The Deep Hollow – Weary Traveler
Self Released – 9 November 2018
Weary Traveler is a view of life taken at an age where a certain amount of knowledge and experience has already been earned. We have a package of love, love lost, untimely death and personal reflection, all good Americana themes and all available here.
This is The Deep Hollow’s sophomore album as they say (though I probably wouldn’t) and a movement on from the earlier more acoustic sounding album. The harmonies are good, and the bigger production does not swamp the words, ever important with these songs.

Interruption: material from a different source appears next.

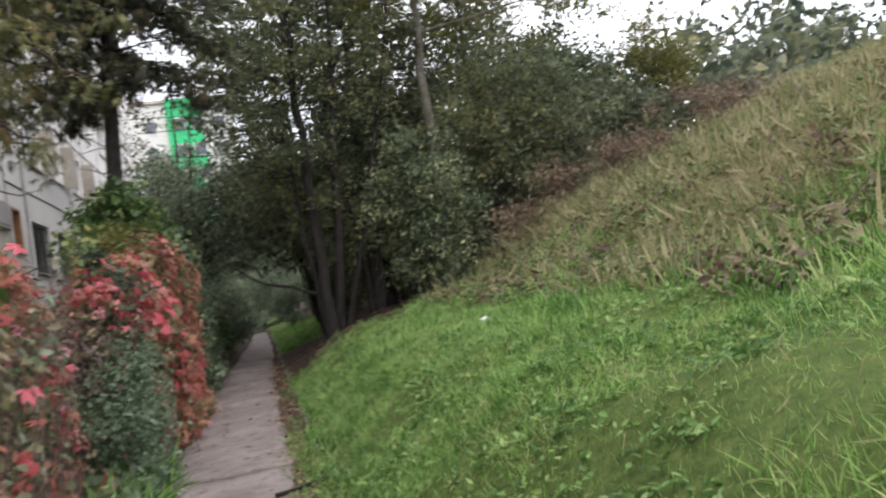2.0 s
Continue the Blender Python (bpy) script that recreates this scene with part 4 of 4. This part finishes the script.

The Weary Traveler of the album title reflects the feeling that everywhere you go there are things that have to be dealt with, relationships come and go, places come and go, but this is Real Life, and the aspirations of youth are viewed with a certain amount of disdain: “What are you waiting for – real life to begin?” This is it. This is what it is.
Perhaps nowhere is Real Life more clearly seen than on the streets. On Freedom Street, where the prostitutes, the drug pushers, the users and the drunks mix with the homeless and they are all called to be saved by the Bible carriers. However, the response can usually only be “If you’re saving souls, don’t worry about mine – its always going to be for sale anyway. What I need ain’t no lesson.”

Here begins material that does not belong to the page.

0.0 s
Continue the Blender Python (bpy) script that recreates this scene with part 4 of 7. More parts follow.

Relationships feature in this collection. Well, I say relationships, but the story is in the breakdown, or, as in the case of Now I See, the possible unravelling of one. It starts out as if it is new love but becomes quite clear that it is a longer relationship and one that might be about to enter that angry and anguished final stage.
By contrast, and another style of tune… you will have seen those double and triple albums of music gathered from all corners of the soft-rock world, with the blue sky, the road disappearing into the distance and the open top Chevy filled with smiling teeth, blond hair blowing in the wind and ne’er a care for sun protection despite the beating rays. Well, something like that. Still, here we have Wide Open Road, a celebration of that era perhaps, but with an edge in the lyrics. Whilst the beat works easily with the 50mph limit, the Wide Open Road represents the opportunity to explore something new, time to move on, “gather your thoughts, take a deep breath, your hand in mine and I’ll do the rest. You’ve done all you can, now you’ve got a friend and the wide open road”.
The optimism doesn’t last for long of course. We learn that Anna’s Gone, a stark lament for a past, lost love. Anna has committed suicide, and you don’t go to bed at night. She said that life is beautiful, but life is also cruel. She knew how hers would end; you didn’t. Couldn’t.
Misery may not fuel the entire album but, as some may say, misery goes with the territory. English folk does melancholy, but Americana in all its forms does misery well. Tell it like it is but add a good beat or a bit of a swing, or something. In many ways, this adds to the sadness, the fact that you think ‘Oh this is a jolly tune. Here I am tapping my feet’, and then you listen properly to the words and you find out that How To Make A Living is not about the joys of getting a job and progressing through a thriving career but is about the everyday story of promise unfulfilled. Young lovers getting together, getting pregnant, getting into a job to do the right thing, knowing that that is the important thing. The opposite view to that in Real Life or rather Real Life from the protagonists view.
A really interesting album, one with which I have had an off/on relationship – possibly quite appropriate given the lyric content. I heard the first track a few times and really liked it. I heard the second track and thought, yes this is going to be a good album. Then as I ventured further in, I got more and more disheartened. But, I didn’t listen, I only heard the music, did not listen to the words, consider the relationship between the words and the music.
Here we have an album of what may be called roots music but actually, it is full of interest and enjoyment – enjoyment in the same way that we like the melancholia of English song. The tunes reflect the recent history of the genre, the words are real stories. Even if they are fiction, we can read such tales every day in the news. Play this album, but also listen, pay attention – and perhaps we should all go for the Wide Open Road to reinvigorate the Weary Traveler in us all.